O primeiro acordo da Argentina com o Fundo Monetário Internacional não durou um par de meses. O segundo, anunciado ontem, pode durar mais, à custa de uma recessão severa e de uma drástica redução da margem de manobra da equipe econômica do governo de Mauricio Macri. Em 2019 haverá eleições presidenciais e o duro plano acertado com o FMI, se não produzir resultados rapidamente - o que não é certo - pode significar o beijo da morte nas pretensões de Macri de permanecer na Casa Rosada.
A Argentina se enredou em tal encrenca, por herança da política econômica dos Kirchner e por novos erros genuínos da gestão de Macri, que o Fundo recomendou que sua política monetária viajasse pelo túnel do tempo: volta-se à era do controle dos agregados monetários, abandonada por muitos países em prol das metas de inflação.
O eixo do acordo é o controle monetário. A base monetária (dinheiro em poder do público mais depósitos dos bancos no Banco Central) não poderá crescer nada, nas médias mensais, de 1 de outubro até junho do ano que vem. A grosso modo, isso significa que o governo não poderá mais emitir pesos, nem monetizar déficits fiscais, como fez até junho, e terá de controlar a oferta manejando compulsórios bancários. O BCA calibrará a taxa de juros com Letras de Liquidez, de curto prazo, com as quais os bancos tomam dinheiro entre si e ajustam suas posições.
Para se ter ideia da magnitude da tarefa, a base monetária cresceu 36,6% em 2017 e neste ano, até agosto, 21,9%. A inflação disparou, com estimativas para o ano na casa dos 40%. Pelo acordo com o FMI, a taxa de juros de curto prazo terá de ser mantida em 60%, de longe a mais alta do mundo, até que a expectativa de inflação em doze meses recue por pelo menos dois meses consecutivos.
Como o Tesouro não poderá mais se financiar em pesos, terá de reduzir a zero seu déficit fiscal - outro dos pontos do acordo. O governo argentino se comprometeu a antecipar sua meta de déficit primário zero para 2019 (ele ronda hoje 3% do PIB) e também a de superávit nas contas para 2020. Não se conhecem os detalhes das novas metas, mas obviamente serão mais duras que as já acordadas. Os subsídios à energia terão de cair bastante, da mesma forma que o enxugamento da máquina pública e o corte de 50% nos investimentos públicos terão de ser ampliados.
Outro ponto fundamental do acordo é a nova política para intervenções cambiais. Durante as negociações com o Fundo ela fez a primeira vítima, o então presidente do BC, Luis Caputo, que defendia direção contrária à que prevaleceu. Caputo pregava intervenções diretas, uma posição curiosa diante de reservas insuficientes.

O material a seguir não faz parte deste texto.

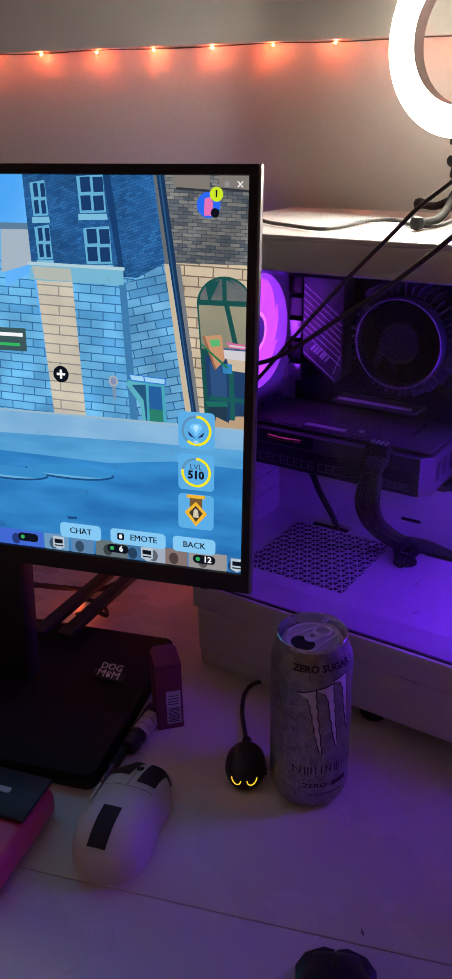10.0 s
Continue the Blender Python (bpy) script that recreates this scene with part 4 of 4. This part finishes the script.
shown("awning_shade", [(31, 141.5), (15, 142.6), (15.5, 126), (29, 126)], lit("awning_shade", (0.012, 0.04, 0.07), 0.9))
for o in ([(26, 124), (15, 122), (14, 130), (24, 134)], [(16, 122), (0, 121), (0, 132), (13, 132)], [(9, 131), (1, 131), (0.5, 136), (8, 135.5)]):
    shown("rubble", o, lit("rubble", (0.52, 0.36, 0.22), 0.8))
# the kiosk and the hoop on the wall
shown("kiosk_side", [(97.5, 159), (101.6, 156), (89, 139), (86.5, 122), (82, 122), (83, 157)], lit("kiosk_side", (0.10, 0.42, 0.52), 0.9))
shown("kiosk_dark", [(96, 155), (86, 143), (84, 124), (83, 124), (83, 156)], lit("kiosk_dark", (0.015, 0.09, 0.20), 0.9))
shown("kiosk_body", [(84, 158), (68, 158), (65.5, 122), (82.5, 122)], lit("kiosk_body", (0.06, 0.36, 0.48), 0.9))
shown("kiosk_door", [(81.5, 155), (70.5, 155), (68.5, 122), (80.5, 122)], lit("kiosk_blue", (0.015, 0.11, 0.33), 0.9))
shown("kiosk_green", [(81, 136), (69.5, 136), (68.5, 122), (80.5, 122)], lit("kiosk_green", (0.02, 0.20, 0.14), 0.9))
shown("kiosk_roof", [(99, 164), (66, 162), (66.5, 156.5), (97, 158)], lit("roof_edge", (0.03, 0.20, 0.62), 0.9))
for o in ([(97.5, 163), (86, 162.4), (85, 158.6), (95.8, 159)], [(84.8, 162.2), (67.3, 161.2), (67.8, 157.6), (84, 158.4)]):
    shown("roof_pane", o, lit("pale_blue", (0.34, 0.62, 0.84), 0.9))
shown("hoop", [(112 + 4.2 * math.cos(t / 8 * math.pi), 157 + 4.6 * math.sin(t / 8 * math.pi)) for t in range(16)], lit("hoop", (0.36, 0.40, 0.46), 0.9))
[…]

O FMI, por outro lado, amarrou as mãos do BC argentino, ao colocar como princípio a livre flutuação e aceitar um sistema de banda, cujo piso (34 pesos) e teto (44 pesos) serão corrigidos 3% a cada mês. O teto hoje é 10% superior à cotação do dia, de 40,6 pesos, e o piso, 15% inferior. Caso o teto seja atingido, o BC poderá usar US$ 150 milhões diários para tentar trazer a moeda de volta aos limites. Os pesos obtidos com as vendas de dólar terão de ser retirados de circulação.
O pressuposto, porém, é o de que intervenções massivas não serão necessárias. As necessidades de financiamento externo foram equacionadas com o grande adiantamento dos desembolsos do FMI em relação ao estipulado no natimorto acordo anterior. A Argentina receberá, além dos US$ 15 bilhões já usados, mais US$ 13,4 bilhões, e em 2019, US$ 22,8 bilhões, de um total, até 2021, de US$ 57,1 bilhões. Ou, visto de outra forma, US$ 51 bilhões ingressarão no país até que Macri enfrente as urnas, em outubro do ano que vem.
O FMI garantiu, assim, que a Argentina não entrará em default pelo menos até 2020. Com juros abissais, tenta-se atrair de volta os pesos que migraram para o dólar, a maior parte de investidores domésticos. A rigor, porém, a Argentina não tem moeda, sendo o dólar meio de poupança e refúgio popular aos primeiros vestígios de descontrole da inflação.
Macri fez uma dura aposta contra o tempo, até quebrando paradigmas liberais - por exemplo, no que segue a tradição argentina, acabando com a relativa autonomia que o BC deveria ter. A oposição elevou o tom dos protestos e está a vista forte recessão que, aos olhos populares, vem sob a chancela do malsinado FMI. O governo espera que a inflação mostre quedas significativas e sustentáveis no início de 2019, o que lhe permitiria livrar-se aos poucos do aperto até as eleições. Se não der certo, porém, Macri não só não se reelegerá, como poderá sequer terminar seu governo.